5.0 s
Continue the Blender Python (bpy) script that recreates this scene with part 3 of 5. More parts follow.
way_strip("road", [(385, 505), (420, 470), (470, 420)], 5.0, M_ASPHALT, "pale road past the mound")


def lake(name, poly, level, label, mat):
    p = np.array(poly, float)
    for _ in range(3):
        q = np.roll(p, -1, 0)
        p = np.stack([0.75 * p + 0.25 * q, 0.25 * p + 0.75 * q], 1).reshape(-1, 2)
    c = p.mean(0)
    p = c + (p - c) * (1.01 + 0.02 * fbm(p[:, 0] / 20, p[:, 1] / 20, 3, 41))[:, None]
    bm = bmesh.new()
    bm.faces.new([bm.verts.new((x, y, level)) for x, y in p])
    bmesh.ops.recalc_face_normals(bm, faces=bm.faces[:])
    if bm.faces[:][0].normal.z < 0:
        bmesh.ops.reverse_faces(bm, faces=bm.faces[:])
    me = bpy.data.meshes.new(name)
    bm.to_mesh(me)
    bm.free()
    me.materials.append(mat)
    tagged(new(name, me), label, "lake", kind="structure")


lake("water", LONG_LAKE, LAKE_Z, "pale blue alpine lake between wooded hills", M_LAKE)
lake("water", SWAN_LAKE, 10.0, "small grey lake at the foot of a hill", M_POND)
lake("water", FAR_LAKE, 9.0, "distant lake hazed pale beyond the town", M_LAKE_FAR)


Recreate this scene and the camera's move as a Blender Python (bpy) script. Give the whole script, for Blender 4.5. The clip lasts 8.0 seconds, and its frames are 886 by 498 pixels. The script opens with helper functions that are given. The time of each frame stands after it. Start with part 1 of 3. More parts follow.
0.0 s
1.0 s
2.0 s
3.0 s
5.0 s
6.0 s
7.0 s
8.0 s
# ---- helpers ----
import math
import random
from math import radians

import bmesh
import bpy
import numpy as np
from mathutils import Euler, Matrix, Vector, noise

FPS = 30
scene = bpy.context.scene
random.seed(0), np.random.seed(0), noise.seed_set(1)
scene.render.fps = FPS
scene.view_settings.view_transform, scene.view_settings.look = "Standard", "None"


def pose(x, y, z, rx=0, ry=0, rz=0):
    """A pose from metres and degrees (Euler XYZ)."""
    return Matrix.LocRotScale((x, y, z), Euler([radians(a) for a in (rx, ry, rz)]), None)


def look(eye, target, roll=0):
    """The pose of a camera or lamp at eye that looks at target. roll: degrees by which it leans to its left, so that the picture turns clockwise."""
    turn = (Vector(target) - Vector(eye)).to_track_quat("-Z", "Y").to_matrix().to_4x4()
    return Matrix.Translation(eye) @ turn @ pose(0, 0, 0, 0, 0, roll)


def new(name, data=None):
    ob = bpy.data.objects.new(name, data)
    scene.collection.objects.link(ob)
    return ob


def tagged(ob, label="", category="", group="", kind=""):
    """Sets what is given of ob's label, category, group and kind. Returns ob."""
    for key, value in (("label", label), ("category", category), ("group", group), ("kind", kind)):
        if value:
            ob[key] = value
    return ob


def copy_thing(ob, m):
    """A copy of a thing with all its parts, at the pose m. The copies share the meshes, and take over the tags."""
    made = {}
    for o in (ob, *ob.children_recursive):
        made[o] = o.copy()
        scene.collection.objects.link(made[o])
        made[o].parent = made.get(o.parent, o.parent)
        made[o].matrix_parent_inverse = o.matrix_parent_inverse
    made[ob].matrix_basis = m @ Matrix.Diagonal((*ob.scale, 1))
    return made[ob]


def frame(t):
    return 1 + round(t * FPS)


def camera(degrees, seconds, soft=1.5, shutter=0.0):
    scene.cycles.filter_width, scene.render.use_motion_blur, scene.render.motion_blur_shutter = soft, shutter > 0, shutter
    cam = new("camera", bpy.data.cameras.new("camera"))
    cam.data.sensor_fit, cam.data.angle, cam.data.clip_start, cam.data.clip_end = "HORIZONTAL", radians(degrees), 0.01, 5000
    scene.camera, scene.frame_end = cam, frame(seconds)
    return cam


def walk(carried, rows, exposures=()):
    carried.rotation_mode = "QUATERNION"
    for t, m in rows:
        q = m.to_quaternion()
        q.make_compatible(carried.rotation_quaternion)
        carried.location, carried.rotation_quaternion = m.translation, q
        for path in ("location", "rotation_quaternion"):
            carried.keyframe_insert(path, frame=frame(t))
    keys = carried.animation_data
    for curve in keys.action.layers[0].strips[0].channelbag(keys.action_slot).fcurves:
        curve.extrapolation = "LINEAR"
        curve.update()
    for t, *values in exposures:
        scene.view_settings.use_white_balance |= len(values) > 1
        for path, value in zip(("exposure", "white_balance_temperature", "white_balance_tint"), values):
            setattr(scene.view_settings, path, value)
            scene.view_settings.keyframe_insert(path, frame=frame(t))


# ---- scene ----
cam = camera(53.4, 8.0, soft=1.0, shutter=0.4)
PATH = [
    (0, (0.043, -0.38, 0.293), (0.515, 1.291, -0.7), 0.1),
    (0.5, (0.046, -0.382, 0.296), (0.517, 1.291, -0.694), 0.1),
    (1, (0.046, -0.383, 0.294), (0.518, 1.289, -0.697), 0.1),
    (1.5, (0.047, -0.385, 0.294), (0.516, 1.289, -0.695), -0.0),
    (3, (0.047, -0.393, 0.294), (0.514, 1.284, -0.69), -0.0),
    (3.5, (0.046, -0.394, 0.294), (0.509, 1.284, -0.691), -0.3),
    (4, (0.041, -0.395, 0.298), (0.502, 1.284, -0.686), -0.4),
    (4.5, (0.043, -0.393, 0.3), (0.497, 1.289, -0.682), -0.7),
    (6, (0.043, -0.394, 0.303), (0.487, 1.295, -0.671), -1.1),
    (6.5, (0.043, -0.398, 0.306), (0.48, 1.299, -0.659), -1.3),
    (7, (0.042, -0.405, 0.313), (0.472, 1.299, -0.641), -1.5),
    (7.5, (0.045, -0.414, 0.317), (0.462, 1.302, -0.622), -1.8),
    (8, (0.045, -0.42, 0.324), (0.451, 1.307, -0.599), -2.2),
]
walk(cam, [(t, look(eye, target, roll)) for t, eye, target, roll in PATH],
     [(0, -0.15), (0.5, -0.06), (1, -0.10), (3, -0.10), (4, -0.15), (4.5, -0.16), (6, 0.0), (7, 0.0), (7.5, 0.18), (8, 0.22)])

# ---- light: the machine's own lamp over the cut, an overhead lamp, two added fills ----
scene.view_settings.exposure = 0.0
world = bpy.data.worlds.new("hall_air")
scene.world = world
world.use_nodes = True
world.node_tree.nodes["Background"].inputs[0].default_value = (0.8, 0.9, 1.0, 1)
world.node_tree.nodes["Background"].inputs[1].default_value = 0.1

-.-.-

* **Exercise**: Please set down the whole listing above without altering a single line.

* **Answer to this problem**:
5.0 s
Continue the Blender Python (bpy) script that recreates this scene with part 3 of 5. More parts follow.
way_strip("road", [(385, 505), (420, 470), (470, 420)], 5.0, M_ASPHALT, "pale road past the mound")


def lake(name, poly, level, label, mat):
    p = np.array(poly, float)
    for _ in range(3):
        q = np.roll(p, -1, 0)
        p = np.stack([0.75 * p + 0.25 * q, 0.25 * p + 0.75 * q], 1).reshape(-1, 2)
    c = p.mean(0)
    p = c + (p - c) * (1.01 + 0.02 * fbm(p[:, 0] / 20, p[:, 1] / 20, 3, 41))[:, None]
    bm = bmesh.new()
    bm.faces.new([bm.verts.new((x, y, level)) for x, y in p])
    bmesh.ops.recalc_face_normals(bm, faces=bm.faces[:])
    if bm.faces[:][0].normal.z < 0:
        bmesh.ops.reverse_faces(bm, faces=bm.faces[:])
    me = bpy.data.meshes.new(name)
    bm.to_mesh(me)
    bm.free()
    me.materials.append(mat)
    tagged(new(name, me), label, "lake", kind="structure")


lake("water", LONG_LAKE, LAKE_Z, "pale blue alpine lake between wooded hills", M_LAKE)
lake("water", SWAN_LAKE, 10.0, "small grey lake at the foot of a hill", M_POND)
lake("water", FAR_LAKE, 9.0, "distant lake hazed pale beyond the town", M_LAKE_FAR)


Recreate this scene and the camera's move as a Blender Python (bpy) script. Give the whole script, for Blender 4.5. The clip lasts 8.0 seconds, and its frames are 886 by 498 pixels. The script opens with helper functions that are given. The time of each frame stands after it. Start with part 1 of 3. More parts follow.
0.0 s
1.0 s
2.0 s
3.0 s
5.0 s
6.0 s
7.0 s
8.0 s
# ---- helpers ----
import math
import random
from math import radians

import bmesh
import bpy
import numpy as np
from mathutils import Euler, Matrix, Vector, noise

FPS = 30
scene = bpy.context.scene
random.seed(0), np.random.seed(0), noise.seed_set(1)
scene.render.fps = FPS
scene.view_settings.view_transform, scene.view_settings.look = "Standard", "None"


def pose(x, y, z, rx=0, ry=0, rz=0):
    """A pose from metres and degrees (Euler XYZ)."""
    return Matrix.LocRotScale((x, y, z), Euler([radians(a) for a in (rx, ry, rz)]), None)


def look(eye, target, roll=0):
    """The pose of a camera or lamp at eye that looks at target. roll: degrees by which it leans to its left, so that the picture turns clockwise."""
    turn = (Vector(target) - Vector(eye)).to_track_quat("-Z", "Y").to_matrix().to_4x4()
    return Matrix.Translation(eye) @ turn @ pose(0, 0, 0, 0, 0, roll)


def new(name, data=None):
    ob = bpy.data.objects.new(name, data)
    scene.collection.objects.link(ob)
    return ob


def tagged(ob, label="", category="", group="", kind=""):
    """Sets what is given of ob's label, category, group and kind. Returns ob."""
    for key, value in (("label", label), ("category", category), ("group", group), ("kind", kind)):
        if value:
            ob[key] = value
    return ob


def copy_thing(ob, m):
    """A copy of a thing with all its parts, at the pose m. The copies share the meshes, and take over the tags."""
    made = {}
    for o in (ob, *ob.children_recursive):
        made[o] = o.copy()
        scene.collection.objects.link(made[o])
        made[o].parent = made.get(o.parent, o.parent)
        made[o].matrix_parent_inverse = o.matrix_parent_inverse
    made[ob].matrix_basis = m @ Matrix.Diagonal((*ob.scale, 1))
    return made[ob]


def frame(t):
    return 1 + round(t * FPS)


def camera(degrees, seconds, soft=1.5, shutter=0.0):
    scene.cycles.filter_width, scene.render.use_motion_blur, scene.render.motion_blur_shutter = soft, shutter > 0, shutter
    cam = new("camera", bpy.data.cameras.new("camera"))
    cam.data.sensor_fit, cam.data.angle, cam.data.clip_start, cam.data.clip_end = "HORIZONTAL", radians(degrees), 0.01, 5000
    scene.camera, scene.frame_end = cam, frame(seconds)
    return cam


def walk(carried, rows, exposures=()):
    carried.rotation_mode = "QUATERNION"
    for t, m in rows:
        q = m.to_quaternion()
        q.make_compatible(carried.rotation_quaternion)
        carried.location, carried.rotation_quaternion = m.translation, q
        for path in ("location", "rotation_quaternion"):
            carried.keyframe_insert(path, frame=frame(t))
    keys = carried.animation_data
    for curve in keys.action.layers[0].strips[0].channelbag(keys.action_slot).fcurves:
        curve.extrapolation = "LINEAR"
        curve.update()
    for t, *values in exposures:
        scene.view_settings.use_white_balance |= len(values) > 1
        for path, value in zip(("exposure", "white_balance_temperature", "white_balance_tint"), values):
            setattr(scene.view_settings, path, value)
            scene.view_settings.keyframe_insert(path, frame=frame(t))


# ---- scene ----
cam = camera(53.4, 8.0, soft=1.0, shutter=0.4)
PATH = [
    (0, (0.043, -0.38, 0.293), (0.515, 1.291, -0.7), 0.1),
    (0.5, (0.046, -0.382, 0.296), (0.517, 1.291, -0.694), 0.1),
    (1, (0.046, -0.383, 0.294), (0.518, 1.289, -0.697), 0.1),
    (1.5, (0.047, -0.385, 0.294), (0.516, 1.289, -0.695), -0.0),
    (3, (0.047, -0.393, 0.294), (0.514, 1.284, -0.69), -0.0),
    (3.5, (0.046, -0.394, 0.294), (0.509, 1.284, -0.691), -0.3),
    (4, (0.041, -0.395, 0.298), (0.502, 1.284, -0.686), -0.4),
    (4.5, (0.043, -0.393, 0.3), (0.497, 1.289, -0.682), -0.7),
    (6, (0.043, -0.394, 0.303), (0.487, 1.295, -0.671), -1.1),
    (6.5, (0.043, -0.398, 0.306), (0.48, 1.299, -0.659), -1.3),
    (7, (0.042, -0.405, 0.313), (0.472, 1.299, -0.641), -1.5),
    (7.5, (0.045, -0.414, 0.317), (0.462, 1.302, -0.622), -1.8),
    (8, (0.045, -0.42, 0.324), (0.451, 1.307, -0.599), -2.2),
]
walk(cam, [(t, look(eye, target, roll)) for t, eye, target, roll in PATH],
     [(0, -0.15), (0.5, -0.06), (1, -0.10), (3, -0.10), (4, -0.15), (4.5, -0.16), (6, 0.0), (7, 0.0), (7.5, 0.18), (8, 0.22)])

# ---- light: the machine's own lamp over the cut, an overhead lamp, two added fills ----
scene.view_settings.exposure = 0.0
world = bpy.data.worlds.new("hall_air")
scene.world = world
world.use_nodes = True
world.node_tree.nodes["Background"].inputs[0].default_value = (0.8, 0.9, 1.0, 1)
world.node_tree.nodes["Background"].inputs[1].default_value = 0.1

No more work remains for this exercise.